The news from Beijing that so many were anxiously awaiting finally came earlier this week — the nominees for this year’s Confucius Peace Prize. However, even for an award that is just three years old and of such prominence that none of the previous winners has bothered to collect it, there was a dispiriting sameness to the list of nominees.
In no particular order, the nominees are: UN Secretary-General Ban Ki-moon; his predecessor Kofi Annan; Thai Prime Minister Yingluck Shinawatra; Microsoft founder Bill Gates; Wang Dingguo (王定國), whom the selection committee called a Chinese social activist, but is better known as the only surviving woman to have taken part in the Long March; Peking University professor Tang Yijie (湯一介), an expert on Confucinism and Taoism; 82-year-old Chinese rice researcher Yuan Longping (袁龍萍) and 22-year-old Gyaltsen Norbu, the 11th Panchen Lama (the one appointed by Beijing, not the real one).

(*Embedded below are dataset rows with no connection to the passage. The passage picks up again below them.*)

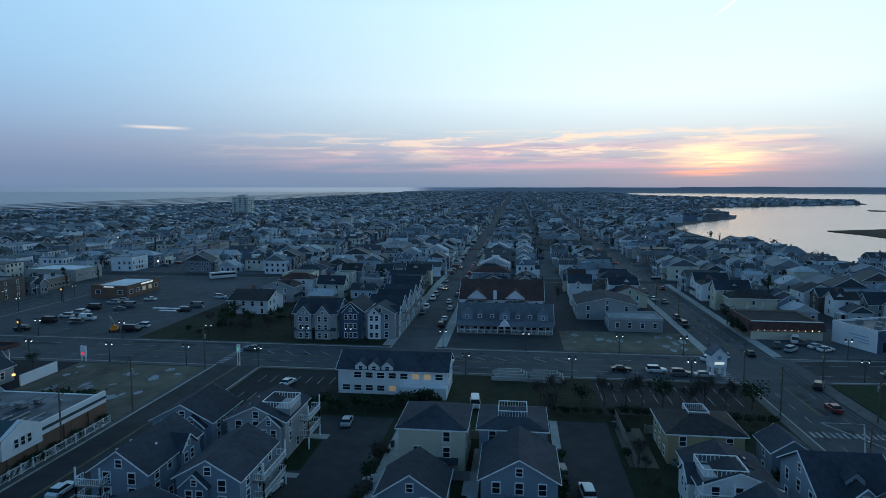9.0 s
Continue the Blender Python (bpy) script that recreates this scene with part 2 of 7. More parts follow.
M_ASPHALT = mat("asphalt", (0.026, 0.027, 0.031), 0.85, 0.35, 0.25, 0.4, 12)
M_ASPHALT_OLD = mat("worn asphalt", (0.055, 0.055, 0.058), 0.9, 0.35, 0.3, 0.4, 10)
M_CONC = mat("concrete", (0.40, 0.39, 0.37), 0.85, 0.25, 0.5, 0.3, 8)
M_PAVE = mat("pavement concrete", (0.115, 0.114, 0.112), 0.85, 0.35, 0.5, 0.3, 8)
M_TOWN = mat("town ground", (0.108, 0.112, 0.118), 0.95, 0.5, 0.08, 0.4, 3)
M_GRASS = mat("winter grass", (0.027, 0.033, 0.018), 0.95, 0.45, 0.4, 0.8, 6)
M_DIRT = mat("bare dirt", (0.15, 0.13, 0.10), 0.95, 0.45, 0.25, 0.6, 4)
M_SAND = mat("beach sand", (0.30, 0.27, 0.22), 0.95, 0.2, 0.1, 0.3, 2)
M_MARSH = mat("marsh grass", (0.040, 0.034, 0.024), 0.95, 0.5, 0.03, 0.6, 0.6)
# blue emission stands in for the haze in front of the distant trees
M_WOODS_HAZE = mat("far woods with haze glow", (0.02, 0.03, 0.035), emit=((0.030, 0.062, 0.118), 0.8))
M_PIER = mat("pale pier concrete", (0.58, 0.57, 0.55), 0.8, 0.15, 0.5)
M_ROAD = mat("grey road asphalt", (0.088, 0.091, 0.098), 0.85, 0.3, 0.25, 0.4, 12)
M_WHITE = mat("white paint", (0.78, 0.79, 0.80), 0.55, 0.1, 0.6)
M_TRIM = mat("white trim", (0.84, 0.85, 0.86), 0.5, 0.06, 1.0)
M_WROOF = mat("white membrane roof", (0.80, 0.81, 0.82), 0.7, 0.2, 0.3, 0.2, 2)
M_STAIN = mat("soot stain", (0.10, 0.10, 0.10), 0.9, 0.5, 1.2)
M_GROOF = mat("grey membrane roof", (0.105, 0.112, 0.128), 0.6, 0.6, 0.35, 0.3, 2)
M_BLACKROOF = mat("tar roof", (0.045, 0.045, 0.05), 0.9, 0.35, 0.3, 0.3, 3)
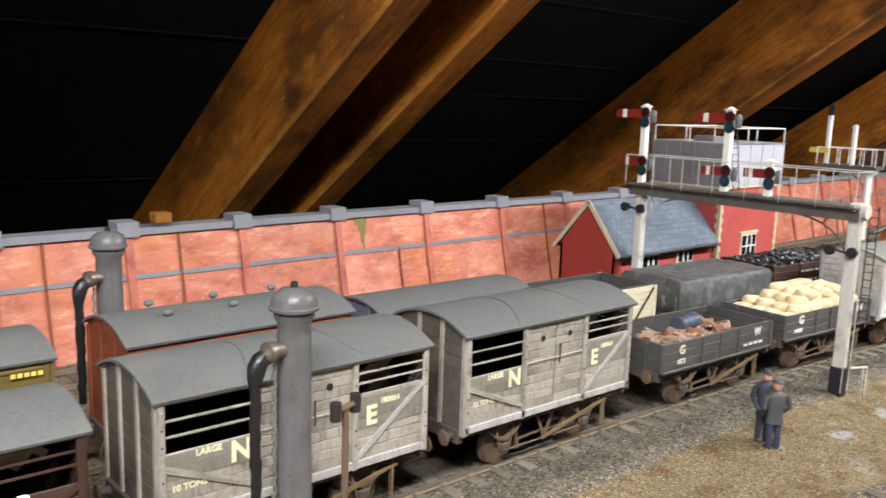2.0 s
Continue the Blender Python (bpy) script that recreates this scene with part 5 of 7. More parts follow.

The Taipei Times correctly picked then-Russian prime minister Vladimir Putin as the winner of last year’s prize, though not for the same reason the award committee did. The newspaper selected him as the least likely to contribute to world peace and therefore the most likely to win, based upon the selection of Taiwan’s former vice president Lien Chan (連戰) as the winner of the inaugural award for his role in developing cross-strait relations. It turns out Putin won for “enhancing his country’s status and crushing anti-government forces in Chechnya.”
However, as in previous years, there appears to be confusion surrounding the prize and its selection process. Last year, it was the China Native Art Association’s Culture Protection Bureau that said it was organizing the prize, while this year the China International Peace Research Center is claiming the honor. The first year, Tan Changliu (譚長流) claimed to be “Confucius Peace Prize jury chairman.” Now, Time magazine and other sources say it is none other than the Peking professor and ultra-nationalist Kong Qingdong (孔慶東) who claims to be the brain behind the prize. Kong’s previous claim to fame is that he is a 73rd-generation descendant of Confucius. This spring he labeled Hong Kong residents “dogs” and “thieves” after a video of Chinese tourists eating on a metro train and being scolded for doing so.
Whoever is behind the award, the real reason for its existence is not to promote world peace from an “Eastern” perspective, it is to hog some of Norway’s Nobel Peace Prize limelight. So, again, the Confucius prize will be announced a day ahead, on Dec. 9.
What its organizers fail to appreciate is that while they may have been initially angered when the 2010 Nobel Peace Prize was awarded to jailed Chinese dissident writer Liu Xiaobo (劉曉波), each mention of the Confucius prize simply brings up Liu’s name. Liu, who is serving an 11-year prison sentence for co-authoring an appeal for political reform, is getting more ink in prison than he did outside.
Besides, Asia already has its own “Nobels” in the Ramon Magsaysay Awards, given out to scientists, environmentalists, social workers, doctors, artists — and this year, Taiwan’s own vegetable seller-cum-philantropist Chen Shu-chu (陳樹菊) — who in their own fields and their own ways have worked to make the world a better place. Fourteen Chinese have won a Magsaysay prize since 1994, but that is apparently not good enough for the Confucius folks, or the Chinese government, which is known to be desperate to have a “real” Chinese Nobel laureate as opposed to an “overseas Chinese” or a jailed dissident.
With Annan failing in his recent peace drive in Syria — and Ban not having much luck himself — the odds might be on Yingluck to take the prize. She has done nothing for world peace, or to bring the rival red and yellow factions of Thai society together, which of course makes her an ideal candidate.